IRS agents Wagner and Sophia did not return WND calls for comment.
HSBC 'a criminal organization'
Cruz began working at HSBC Jan. 14, 2008, as a commercial bank accounts relationship manager and was terminated for “poor job performance” on Feb. 17, 2010, after he refused to stop investigating the HSBC criminal money-laundering scheme from within the bank.
In his position as a vice president and a senior account relationship manager, Cruz worked in the HSBC southern New York region, a which accounts for approximately 50 percent of HSBC’s North American revenue. He was assigned to work with several branch managers to identify accounts to which HSBC might introduce additional banking services.
Cruz told WND he recorded hundreds of hours of meetings he conducted with HSBC management and bank security personnel in which he charged that various bank managers were engaging in criminal acts.
“I have hours of hours of recordings, ranging from bank tellers, to business representatives, to branch managers, to executives,” he said. “The whole system is designed to be a culture of fraud to make it look like it’s a legal system.

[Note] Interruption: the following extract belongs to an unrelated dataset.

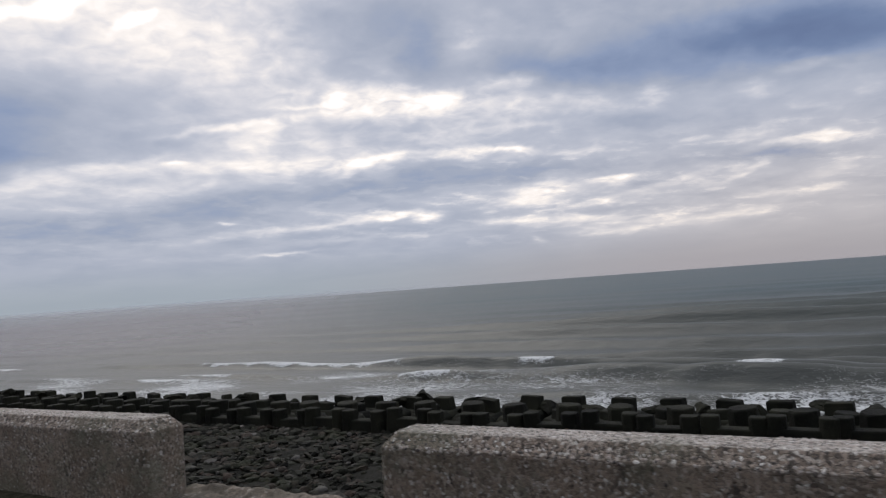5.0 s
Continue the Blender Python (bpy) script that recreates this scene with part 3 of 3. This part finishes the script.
def parapet_body(long, deep, bottom, top, bevel, slope_end=0.085, corner=0.05):
    """A low wall with a sloped edge all round its top and rounded corners."""
    bm = bmesh.new()

    def ring(inset, z):
        """The plan of the wall, drawn in by a margin, with round corners."""
        c = max(0.008, corner - 0.4 * inset)
        x0, x1, y0, y1 = inset * slope_end / bevel, long - inset * slope_end / bevel, inset, deep - inset
        out = []
        for cx, cy, start in ((x1 - c, y1 - c, 0), (x0 + c, y1 - c, 90), (x0 + c, y0 + c, 180), (x1 - c, y0 + c, 270)):
            for k in range(5):
                a = math.radians(start + 22.5 * k)
                out.append(bm.verts.new((cx + c * math.cos(a), cy + c * math.sin(a), z)))
        return out
    rim = 0.012
    loops = [ring(0, bottom), ring(0, top - bevel - rim), ring(0.25 * rim, top - bevel), ring(0.5 * bevel, top - 0.47 * bevel), ring(bevel - rim, top - 0.35 * rim), ring(bevel + rim, top)]
    for p, q in zip(loops[:-1], loops[1:]):
        for i in range(len(p)):
            j = (i + 1) % len(p)
            bm.faces.new((p[i], p[j], q[j], q[i]))
    bm.faces.new(loops[0][::-1])
    bm.faces.new(loops[-1])
    return from_bm("body", bm)


def pebble_sheet(count, long, high, deep, bevel):
    """The larger pebbles that stand out of the front, the sloped edge and the top of a wall."""
    r = np.random.default_rng(21)
    front, edge, top = high - bevel - 0.02, bevel * 1.414, deep - 2 * bevel
    s = r.uniform(0, front + 2 * edge + top, count)
    keep = (s > front * 0.97) | (r.random(count) < 0.07)
    s = s[keep]
    count = len(s)
    u = r.uniform(bevel, long - bevel, count)
    pos, nor = np.zeros((count, 3)), np.zeros((count, 3))
    half = 0.7071
    for a, b, start, along, out in ((0, front, (0, 0.02), (0, 1), (-1, 0)), (front, front + edge, (0, high - bevel), (half, half), (-half, half)),
                                    (front + edge, front + edge + top, (bevel, high), (1, 0), (0, 1)),
                                    (front + edge + top, front + 2 * edge + top, (deep - bevel, high), (half, -half), (half, half))):
        k = (s >= a) & (s <= b)
        d = s[k] - a
        pos[k] = np.stack([u[k], start[0] + along[0] * d, start[1] + along[1] * d], -1)
        nor[k] = (0, out[0], out[1])
    other = np.tile((1.0, 0.0, 0.0), (count, 1))
    b = np.cross(nor, other)
    size = r.uniform(0.0045, 0.0105, count)
    m = 6
    ang = np.arange(m)[None] / m * 2 * np.pi + r.uniform(0, 6, (count, 1))
    rad = size[:, None] * r.uniform(0.75, 1.2, (count, m))
    rim = pos[:, None] + other[:, None] * (np.cos(ang) * rad * r.uniform(0.8, 1.5, (count, 1)))[..., None] + b[:, None] * (np.sin(ang) * rad)[..., None] - nor[:, None] * 0.001
    tip = pos + nor * (size * r.uniform(0.25, 0.5, count))[:, None]
    verts = np.concatenate([rim, tip[:, None]], 1)
    base = np.arange(count)[:, None] * (m + 1)
    tris = [np.concatenate([base + j, base + (j + 1) % m, base + m], 1) for j in range(m)]
    return raw("aggregate", verts.reshape(-1, 3), np.concatenate(tris))


def parapet(x0, x1, first=None):
    if first is None:
        wall = new("parapet_wall")
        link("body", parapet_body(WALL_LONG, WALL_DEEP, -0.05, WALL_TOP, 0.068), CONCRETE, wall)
        tagged(link("aggregate", pebble_sheet(22000, WALL_LONG, WALL_TOP, WALL_DEEP, 0.068), PEBBLE, wall), "grey, tan and white pebbles bared in the concrete", kind="stuff")
        tagged(wall, "long low concrete parapet with exposed pebble aggregate", "wall", "parapet walls along the road")
        wall.matrix_basis = pose(x0, WALL_Y, 0)
    else:
        wall = copy_thing(first, pose(x0, WALL_Y, 0))
    wall.scale = ((x1 - x0) / WALL_LONG, 1, 1)
    return wall


GAPS = [(-85.6, -83.9), (-66.95, -65.32), (-48.55, -46.74), (-29.42, -27.74), (-10.93, -9.22), (7.7, 9.4)]
first = None
for (_, a), (b, _) in zip(GAPS[:-1], GAPS[1:]):
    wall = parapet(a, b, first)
    first = first or wall


def sill_block(wide, seed):
    """A low footing between two walls, its upper face broken and lumpy."""
    xs, ysill = np.linspace(0, wide, 60), np.linspace(0, 0.42, 18)
    X, Y = np.meshgrid(xs, ysill)
    top = 0.035 + 0.010 * ripple(X, Y, seed, 0.5) + 0.008 * ripple(X, Y, seed + 1, 0.13, 12) + 0.004 * ripple(X, Y, seed + 2, 0.04, 12)
    top += 0.035 * np.clip((Y - 0.30 - 0.03 * ripple(X, Y * 0, seed + 3, 0.5)) / 0.05, 0, 1)          # a broken ledge at the back
    rim = (np.minimum(Y, 0.42 - Y) < 0.001)
    top = np.where(rim, -0.05, top)
    verts = np.stack([X, Y, top], -1).reshape(-1, 3)
    i = (np.arange(len(ysill) - 1)[:, None] * len(xs) + np.arange(len(xs) - 1)[None]).ravel()
    return raw("sill", verts, np.stack([i, i + 1, i + len(xs) + 1, i + len(xs)], -1))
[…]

But it’s not.”
Cruz explained that after many repeated efforts, he gave up on the idea that HSBC senior management or bank security would pursue his allegations to investigate and stop the wrongdoing.
“My conclusion was that HSBC wasn't going to do anything about this account, because HSBC management from the branch level, to senior bank security, to executive senior management was involved in the illegal activity I found,” he said.
After repeated attempts to bring the information to the attention of law enforcement officers, Cruz hit a brick wall until WND examined his documentation and determined his shocking allegations were sufficiently substantiated.
“HSBC is a criminal organization,” he stressed. “It is a culture of crime.”
In 2011, Cruz published a book about his experience with HSBC, titled “World Banking World Fraud: Using Your Identity.”